Problem
What follows is a listing. Return every line of it exactly.

════════════════════

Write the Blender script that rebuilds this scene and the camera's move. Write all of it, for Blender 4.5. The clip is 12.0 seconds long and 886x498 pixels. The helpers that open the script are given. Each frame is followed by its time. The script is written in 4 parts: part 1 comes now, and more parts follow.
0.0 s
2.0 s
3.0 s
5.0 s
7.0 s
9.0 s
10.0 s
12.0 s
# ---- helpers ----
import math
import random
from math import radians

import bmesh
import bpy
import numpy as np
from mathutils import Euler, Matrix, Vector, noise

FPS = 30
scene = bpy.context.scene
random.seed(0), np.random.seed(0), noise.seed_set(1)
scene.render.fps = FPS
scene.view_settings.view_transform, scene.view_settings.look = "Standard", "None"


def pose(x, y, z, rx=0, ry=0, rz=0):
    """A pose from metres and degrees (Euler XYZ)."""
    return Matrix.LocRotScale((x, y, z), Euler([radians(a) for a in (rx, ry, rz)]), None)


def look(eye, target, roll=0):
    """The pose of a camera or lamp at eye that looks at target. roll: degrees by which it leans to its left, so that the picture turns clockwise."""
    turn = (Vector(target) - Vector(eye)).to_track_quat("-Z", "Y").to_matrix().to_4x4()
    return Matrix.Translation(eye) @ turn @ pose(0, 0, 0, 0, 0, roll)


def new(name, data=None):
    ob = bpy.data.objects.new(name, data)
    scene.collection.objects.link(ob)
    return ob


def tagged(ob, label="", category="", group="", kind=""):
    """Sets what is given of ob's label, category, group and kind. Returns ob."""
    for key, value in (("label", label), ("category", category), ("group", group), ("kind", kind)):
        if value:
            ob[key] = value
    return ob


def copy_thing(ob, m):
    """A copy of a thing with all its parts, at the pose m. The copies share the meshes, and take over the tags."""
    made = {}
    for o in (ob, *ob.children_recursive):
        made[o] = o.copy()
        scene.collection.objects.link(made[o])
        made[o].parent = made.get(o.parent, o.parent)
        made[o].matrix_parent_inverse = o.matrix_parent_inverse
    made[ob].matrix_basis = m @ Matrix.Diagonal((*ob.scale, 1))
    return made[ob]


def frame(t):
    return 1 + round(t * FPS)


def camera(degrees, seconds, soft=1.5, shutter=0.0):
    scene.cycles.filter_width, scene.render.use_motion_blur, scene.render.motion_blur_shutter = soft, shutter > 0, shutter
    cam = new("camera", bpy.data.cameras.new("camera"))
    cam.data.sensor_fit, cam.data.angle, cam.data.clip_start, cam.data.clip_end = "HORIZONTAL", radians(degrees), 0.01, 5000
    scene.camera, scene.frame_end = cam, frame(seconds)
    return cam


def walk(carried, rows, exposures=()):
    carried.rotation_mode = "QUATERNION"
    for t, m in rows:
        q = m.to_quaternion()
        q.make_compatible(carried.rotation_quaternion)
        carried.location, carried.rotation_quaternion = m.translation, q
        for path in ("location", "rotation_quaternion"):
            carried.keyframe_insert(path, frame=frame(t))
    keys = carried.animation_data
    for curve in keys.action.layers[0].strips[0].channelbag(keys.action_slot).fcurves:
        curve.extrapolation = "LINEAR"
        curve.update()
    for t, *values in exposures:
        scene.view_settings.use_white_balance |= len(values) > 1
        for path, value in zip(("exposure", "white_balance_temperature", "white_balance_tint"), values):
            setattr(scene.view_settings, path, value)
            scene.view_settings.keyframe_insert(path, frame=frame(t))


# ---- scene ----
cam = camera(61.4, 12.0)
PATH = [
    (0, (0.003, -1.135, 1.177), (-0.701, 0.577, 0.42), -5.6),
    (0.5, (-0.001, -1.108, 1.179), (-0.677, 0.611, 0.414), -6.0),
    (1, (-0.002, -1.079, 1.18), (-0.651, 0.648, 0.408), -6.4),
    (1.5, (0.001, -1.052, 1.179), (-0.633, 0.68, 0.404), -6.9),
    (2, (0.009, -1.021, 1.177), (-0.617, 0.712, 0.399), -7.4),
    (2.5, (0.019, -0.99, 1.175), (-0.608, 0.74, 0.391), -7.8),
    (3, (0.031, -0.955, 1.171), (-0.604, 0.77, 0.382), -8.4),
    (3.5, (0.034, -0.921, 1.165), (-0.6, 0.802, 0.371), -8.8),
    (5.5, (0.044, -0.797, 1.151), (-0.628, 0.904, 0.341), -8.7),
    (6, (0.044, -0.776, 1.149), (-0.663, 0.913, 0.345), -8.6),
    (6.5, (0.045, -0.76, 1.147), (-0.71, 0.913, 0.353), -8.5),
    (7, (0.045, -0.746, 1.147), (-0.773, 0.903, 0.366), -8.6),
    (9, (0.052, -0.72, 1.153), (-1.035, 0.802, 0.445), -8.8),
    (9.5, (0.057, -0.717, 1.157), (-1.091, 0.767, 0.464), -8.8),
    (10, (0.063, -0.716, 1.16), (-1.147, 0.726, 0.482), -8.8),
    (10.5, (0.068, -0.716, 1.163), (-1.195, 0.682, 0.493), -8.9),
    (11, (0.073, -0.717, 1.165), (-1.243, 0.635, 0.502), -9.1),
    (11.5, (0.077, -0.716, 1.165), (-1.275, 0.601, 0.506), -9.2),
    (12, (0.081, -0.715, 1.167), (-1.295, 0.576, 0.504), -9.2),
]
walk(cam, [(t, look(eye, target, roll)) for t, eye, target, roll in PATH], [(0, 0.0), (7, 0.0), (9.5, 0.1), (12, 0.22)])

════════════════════

The response
Write the Blender script that rebuilds this scene and the camera's move. Write all of it, for Blender 4.5. The clip is 12.0 seconds long and 886x498 pixels. The helpers that open the script are given. Each frame is followed by its time. The script is written in 4 parts: part 1 comes now, and more parts follow.
0.0 s
2.0 s
3.0 s
5.0 s
7.0 s
9.0 s
10.0 s
12.0 s
# ---- helpers ----
import math
import random
from math import radians

import bmesh
import bpy
import numpy as np
from mathutils import Euler, Matrix, Vector, noise

FPS = 30
scene = bpy.context.scene
random.seed(0), np.random.seed(0), noise.seed_set(1)
scene.render.fps = FPS
scene.view_settings.view_transform, scene.view_settings.look = "Standard", "None"


def pose(x, y, z, rx=0, ry=0, rz=0):
    """A pose from metres and degrees (Euler XYZ)."""
    return Matrix.LocRotScale((x, y, z), Euler([radians(a) for a in (rx, ry, rz)]), None)


def look(eye, target, roll=0):
    """The pose of a camera or lamp at eye that looks at target. roll: degrees by which it leans to its left, so that the picture turns clockwise."""
    turn = (Vector(target) - Vector(eye)).to_track_quat("-Z", "Y").to_matrix().to_4x4()
    return Matrix.Translation(eye) @ turn @ pose(0, 0, 0, 0, 0, roll)


def new(name, data=None):
    ob = bpy.data.objects.new(name, data)
    scene.collection.objects.link(ob)
    return ob


def tagged(ob, label="", category="", group="", kind=""):
    """Sets what is given of ob's label, category, group and kind. Returns ob."""
    for key, value in (("label", label), ("category", category), ("group", group), ("kind", kind)):
        if value:
            ob[key] = value
    return ob


def copy_thing(ob, m):
    """A copy of a thing with all its parts, at the pose m. The copies share the meshes, and take over the tags."""
    made = {}
    for o in (ob, *ob.children_recursive):
        made[o] = o.copy()
        scene.collection.objects.link(made[o])
        made[o].parent = made.get(o.parent, o.parent)
        made[o].matrix_parent_inverse = o.matrix_parent_inverse
    made[ob].matrix_basis = m @ Matrix.Diagonal((*ob.scale, 1))
    return made[ob]


def frame(t):
    return 1 + round(t * FPS)


def camera(degrees, seconds, soft=1.5, shutter=0.0):
    scene.cycles.filter_width, scene.render.use_motion_blur, scene.render.motion_blur_shutter = soft, shutter > 0, shutter
    cam = new("camera", bpy.data.cameras.new("camera"))
    cam.data.sensor_fit, cam.data.angle, cam.data.clip_start, cam.data.clip_end = "HORIZONTAL", radians(degrees), 0.01, 5000
    scene.camera, scene.frame_end = cam, frame(seconds)
    return cam


def walk(carried, rows, exposures=()):
    carried.rotation_mode = "QUATERNION"
    for t, m in rows:
        q = m.to_quaternion()
        q.make_compatible(carried.rotation_quaternion)
        carried.location, carried.rotation_quaternion = m.translation, q
        for path in ("location", "rotation_quaternion"):
            carried.keyframe_insert(path, frame=frame(t))
    keys = carried.animation_data
    for curve in keys.action.layers[0].strips[0].channelbag(keys.action_slot).fcurves:
        curve.extrapolation = "LINEAR"
        curve.update()
    for t, *values in exposures:
        scene.view_settings.use_white_balance |= len(values) > 1
        for path, value in zip(("exposure", "white_balance_temperature", "white_balance_tint"), values):
            setattr(scene.view_settings, path, value)
            scene.view_settings.keyframe_insert(path, frame=frame(t))


# ---- scene ----
cam = camera(61.4, 12.0)
PATH = [
    (0, (0.003, -1.135, 1.177), (-0.701, 0.577, 0.42), -5.6),
    (0.5, (-0.001, -1.108, 1.179), (-0.677, 0.611, 0.414), -6.0),
    (1, (-0.002, -1.079, 1.18), (-0.651, 0.648, 0.408), -6.4),
    (1.5, (0.001, -1.052, 1.179), (-0.633, 0.68, 0.404), -6.9),
    (2, (0.009, -1.021, 1.177), (-0.617, 0.712, 0.399), -7.4),
    (2.5, (0.019, -0.99, 1.175), (-0.608, 0.74, 0.391), -7.8),
    (3, (0.031, -0.955, 1.171), (-0.604, 0.77, 0.382), -8.4),
    (3.5, (0.034, -0.921, 1.165), (-0.6, 0.802, 0.371), -8.8),
    (5.5, (0.044, -0.797, 1.151), (-0.628, 0.904, 0.341), -8.7),
    (6, (0.044, -0.776, 1.149), (-0.663, 0.913, 0.345), -8.6),
    (6.5, (0.045, -0.76, 1.147), (-0.71, 0.913, 0.353), -8.5),
    (7, (0.045, -0.746, 1.147), (-0.773, 0.903, 0.366), -8.6),
    (9, (0.052, -0.72, 1.153), (-1.035, 0.802, 0.445), -8.8),
    (9.5, (0.057, -0.717, 1.157), (-1.091, 0.767, 0.464), -8.8),
    (10, (0.063, -0.716, 1.16), (-1.147, 0.726, 0.482), -8.8),
    (10.5, (0.068, -0.716, 1.163), (-1.195, 0.682, 0.493), -8.9),
    (11, (0.073, -0.717, 1.165), (-1.243, 0.635, 0.502), -9.1),
    (11.5, (0.077, -0.716, 1.165), (-1.275, 0.601, 0.506), -9.2),
    (12, (0.081, -0.715, 1.167), (-1.295, 0.576, 0.504), -9.2),
]
walk(cam, [(t, look(eye, target, roll)) for t, eye, target, roll in PATH], [(0, 0.0), (7, 0.0), (9.5, 0.1), (12, 0.22)])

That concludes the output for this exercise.